S. 1963
- Long title: To repeal section 403 of the Bipartisan Budget Act of 2013.
- Announced in: the 113th United States Congress
- Sponsored by: Sen. Mark L. Pryor (D, AR)
- Number of co-sponsors: 3

Codification
- Acts affected: Bipartisan Budget Act of 2013

Legislative history
- Introduced in the Senate as S. 1963 by Sen.
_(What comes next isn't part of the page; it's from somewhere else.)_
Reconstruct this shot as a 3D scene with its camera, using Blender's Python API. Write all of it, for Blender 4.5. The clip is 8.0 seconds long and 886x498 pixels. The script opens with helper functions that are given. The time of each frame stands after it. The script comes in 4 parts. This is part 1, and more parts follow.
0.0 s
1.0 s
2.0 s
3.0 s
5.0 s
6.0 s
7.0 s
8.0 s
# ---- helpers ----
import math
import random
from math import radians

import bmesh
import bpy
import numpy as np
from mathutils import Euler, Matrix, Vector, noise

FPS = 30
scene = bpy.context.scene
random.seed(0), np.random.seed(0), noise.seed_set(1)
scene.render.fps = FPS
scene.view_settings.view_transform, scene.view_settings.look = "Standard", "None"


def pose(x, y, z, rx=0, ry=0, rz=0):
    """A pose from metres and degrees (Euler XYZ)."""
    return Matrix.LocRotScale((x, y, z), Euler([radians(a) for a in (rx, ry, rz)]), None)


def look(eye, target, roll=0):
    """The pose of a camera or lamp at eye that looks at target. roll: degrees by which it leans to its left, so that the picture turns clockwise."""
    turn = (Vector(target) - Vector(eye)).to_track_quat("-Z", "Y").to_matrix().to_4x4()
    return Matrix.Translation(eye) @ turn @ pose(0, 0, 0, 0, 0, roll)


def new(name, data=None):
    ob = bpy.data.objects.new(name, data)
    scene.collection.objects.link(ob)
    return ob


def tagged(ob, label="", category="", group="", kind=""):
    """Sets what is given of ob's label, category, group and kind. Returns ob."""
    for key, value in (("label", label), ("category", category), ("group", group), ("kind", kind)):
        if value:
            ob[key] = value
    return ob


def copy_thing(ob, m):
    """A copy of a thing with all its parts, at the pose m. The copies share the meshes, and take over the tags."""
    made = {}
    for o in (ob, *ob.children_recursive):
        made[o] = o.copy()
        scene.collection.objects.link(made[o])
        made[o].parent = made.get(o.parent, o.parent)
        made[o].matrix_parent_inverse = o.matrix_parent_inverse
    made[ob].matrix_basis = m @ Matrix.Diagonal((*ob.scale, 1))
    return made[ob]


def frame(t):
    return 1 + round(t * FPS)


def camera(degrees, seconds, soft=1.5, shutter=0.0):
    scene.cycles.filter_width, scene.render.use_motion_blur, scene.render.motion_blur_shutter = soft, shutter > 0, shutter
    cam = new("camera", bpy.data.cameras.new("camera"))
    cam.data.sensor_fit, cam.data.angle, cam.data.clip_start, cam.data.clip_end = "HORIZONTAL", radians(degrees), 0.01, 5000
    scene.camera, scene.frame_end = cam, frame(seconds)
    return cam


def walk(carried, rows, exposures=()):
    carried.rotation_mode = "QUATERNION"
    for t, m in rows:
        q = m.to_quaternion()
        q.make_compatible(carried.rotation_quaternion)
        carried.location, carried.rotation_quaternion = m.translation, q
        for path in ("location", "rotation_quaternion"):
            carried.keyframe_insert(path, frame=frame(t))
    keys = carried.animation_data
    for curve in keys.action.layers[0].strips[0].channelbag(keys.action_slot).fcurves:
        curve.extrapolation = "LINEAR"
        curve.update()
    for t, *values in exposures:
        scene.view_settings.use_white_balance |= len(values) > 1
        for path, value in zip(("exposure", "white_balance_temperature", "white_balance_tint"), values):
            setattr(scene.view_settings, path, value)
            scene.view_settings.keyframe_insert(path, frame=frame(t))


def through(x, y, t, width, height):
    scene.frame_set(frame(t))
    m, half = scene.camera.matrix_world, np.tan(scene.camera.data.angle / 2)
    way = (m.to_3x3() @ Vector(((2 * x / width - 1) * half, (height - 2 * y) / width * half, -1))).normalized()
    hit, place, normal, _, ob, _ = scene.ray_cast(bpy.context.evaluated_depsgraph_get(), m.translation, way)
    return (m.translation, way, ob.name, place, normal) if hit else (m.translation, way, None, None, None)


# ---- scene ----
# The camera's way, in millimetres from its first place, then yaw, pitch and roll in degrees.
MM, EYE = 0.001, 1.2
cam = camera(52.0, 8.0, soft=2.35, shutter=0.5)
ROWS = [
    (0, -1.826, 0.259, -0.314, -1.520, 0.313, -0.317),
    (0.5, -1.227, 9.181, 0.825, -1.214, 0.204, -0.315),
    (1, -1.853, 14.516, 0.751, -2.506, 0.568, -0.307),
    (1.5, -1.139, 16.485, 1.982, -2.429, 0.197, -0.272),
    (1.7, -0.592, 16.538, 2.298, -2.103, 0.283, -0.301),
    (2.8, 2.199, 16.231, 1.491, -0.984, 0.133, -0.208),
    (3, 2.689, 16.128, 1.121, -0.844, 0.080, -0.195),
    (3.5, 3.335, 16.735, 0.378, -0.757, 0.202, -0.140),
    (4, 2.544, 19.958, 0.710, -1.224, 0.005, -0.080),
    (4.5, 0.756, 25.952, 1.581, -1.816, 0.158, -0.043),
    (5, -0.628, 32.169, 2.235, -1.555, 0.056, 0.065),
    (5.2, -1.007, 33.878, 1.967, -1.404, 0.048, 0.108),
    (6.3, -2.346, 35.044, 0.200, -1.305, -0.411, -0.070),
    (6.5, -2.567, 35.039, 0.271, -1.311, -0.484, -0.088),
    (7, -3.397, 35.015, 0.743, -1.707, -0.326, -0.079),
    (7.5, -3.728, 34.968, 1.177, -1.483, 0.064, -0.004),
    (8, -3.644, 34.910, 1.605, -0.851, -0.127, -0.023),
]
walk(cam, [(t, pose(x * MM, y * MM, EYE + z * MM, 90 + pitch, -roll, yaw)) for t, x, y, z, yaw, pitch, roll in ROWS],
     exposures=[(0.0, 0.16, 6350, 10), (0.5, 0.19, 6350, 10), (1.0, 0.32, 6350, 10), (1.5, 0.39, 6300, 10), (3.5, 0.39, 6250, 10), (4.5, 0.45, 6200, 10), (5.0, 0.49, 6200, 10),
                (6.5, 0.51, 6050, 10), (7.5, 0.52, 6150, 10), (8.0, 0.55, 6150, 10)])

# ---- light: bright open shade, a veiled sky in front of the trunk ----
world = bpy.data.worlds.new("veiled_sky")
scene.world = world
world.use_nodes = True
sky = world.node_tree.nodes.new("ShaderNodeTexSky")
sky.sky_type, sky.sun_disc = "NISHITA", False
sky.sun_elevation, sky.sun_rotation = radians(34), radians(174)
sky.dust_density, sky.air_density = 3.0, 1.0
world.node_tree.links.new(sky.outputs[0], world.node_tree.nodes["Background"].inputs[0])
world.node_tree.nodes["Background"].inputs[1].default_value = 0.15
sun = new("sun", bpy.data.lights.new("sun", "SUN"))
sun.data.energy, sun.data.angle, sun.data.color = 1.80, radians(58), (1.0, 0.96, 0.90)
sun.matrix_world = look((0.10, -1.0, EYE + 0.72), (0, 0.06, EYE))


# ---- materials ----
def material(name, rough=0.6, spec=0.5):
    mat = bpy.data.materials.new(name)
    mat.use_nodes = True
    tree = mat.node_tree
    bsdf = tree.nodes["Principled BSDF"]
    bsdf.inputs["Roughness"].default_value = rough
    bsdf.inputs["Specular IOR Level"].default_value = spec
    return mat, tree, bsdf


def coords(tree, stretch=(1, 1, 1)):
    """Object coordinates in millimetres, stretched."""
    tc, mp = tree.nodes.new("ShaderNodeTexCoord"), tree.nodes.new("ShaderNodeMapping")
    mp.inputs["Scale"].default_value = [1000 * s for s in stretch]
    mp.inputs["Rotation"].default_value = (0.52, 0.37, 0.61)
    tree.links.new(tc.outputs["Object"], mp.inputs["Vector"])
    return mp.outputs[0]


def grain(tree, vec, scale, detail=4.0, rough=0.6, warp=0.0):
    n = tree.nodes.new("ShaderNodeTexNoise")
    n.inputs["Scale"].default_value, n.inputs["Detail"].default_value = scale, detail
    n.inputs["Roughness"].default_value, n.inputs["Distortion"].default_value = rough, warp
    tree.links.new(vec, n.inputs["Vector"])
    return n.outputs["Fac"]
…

Mark L. Pryor (D, AR) on January 27, 2014;

= S. 1963 (113th Congress) =

The bill To repeal section 403 of the Bipartisan Budget Act of 2013 is a bill that would repeal the provision of the Bipartisan Budget Act of 2013 that makes changes to the cost of living allowance to military veterans.

The bill was introduced in the United States Senate during the 113th United States Congress.

==Provisions of the bill==
According to the Congressional Research Service, this bill "repeals a provision of the Bipartisan Budget Act of 2013 that reduces the cost-of-living adjustment to the retirement pay of members of the Armed Forces under age 62." That provision was one of the budget saving measures which would have saved $6 billion. The cut, which would begin in December 2015, would be a one percent below inflation cut to the cost of living benefits to working-age veterans who are not disabled.

===Proposed amendments===
One proposed amendment, from Senator Kelly Ayotte (R-NH) would outlaw illegal immigrants claiming a child tax credit. On February 11, 2014, it was considered unlikely that this would pass, although Senate Majority Leader Harry Reid did say he would allow a vote on the amendment.

Other proposed amendments have focused on closing some offshore tax loopholes in order to pay for the bill.

==Congressional Budget Office report==
This summary is based largely on the summary provided by the Congressional Budget Office, a public domain source.

Section 403 of the Bipartisan Budget Act of 2013 reduced the annual cost-of-living adjustment for annuities paid to certain military retirees and survivors by up to 1 percent. The Congressional Budget Office (CBO) estimated that section 403 would reduce direct spending by $6,235 million over the 2014-2023 period. The Consolidated Appropriations Act, 2014 exempted disability retirees and certain survivors from this reduction of one percent, which reduced the savings associated with that provision to $5,662 million over that same period. S. 1963 would repeal section 403 of P.L. 113–67. Relative to CBO's February 2014 baseline, we estimate that enacting S. 1963 would increase direct spending by $6,813 million; $5,662 million through 2023, plus $1,151 million in 2024.

For this proposal, the increase in spending subject to appropriation represents an increase in discretionary accrual payments to the Military Retirement Trust Fund. While those payments count against discretionary budget caps, they are intragovernmental transactions, and the exact amounts would be determined by the Department of Defense Office of the Actuary.

Pursuant to section 604 of H. Con. Res. 25, the Concurrent Resolution on the Budget for Fiscal Year 2014, and section 311 of S. Con. Res. 70, the Concurrent Resolution on the Budget for Fiscal Year 2009, CBO estimates that S. 1963 would increase direct spending by more than $5 billion in at least one of the four consecutive 10-year periods beginning in 2024.

==Procedural history==
S. 1963 was introduced into the United States Senate on January 27, 2014, by Sen. Mark L. Pryor (D, AR). On February 10, 2014, the Senate voted 94–0 to end the debate on whether or not to consider the bill, meaning that they would move forward and begin considering the bill during the rest of that week.

==Debate and discussion==
On February 10, 2014, Republicans indicated that they would not support the bill as it was written that day and insisted that the bill needed to contain an offset to counteract the additional $6 billion that would be spent if the bill was passed.

Senator Pryor, who introduced the bill argued that "there is no question that we need to cut our spending, but we must do it responsibly... We cannot balance the budget on the backs of our service members."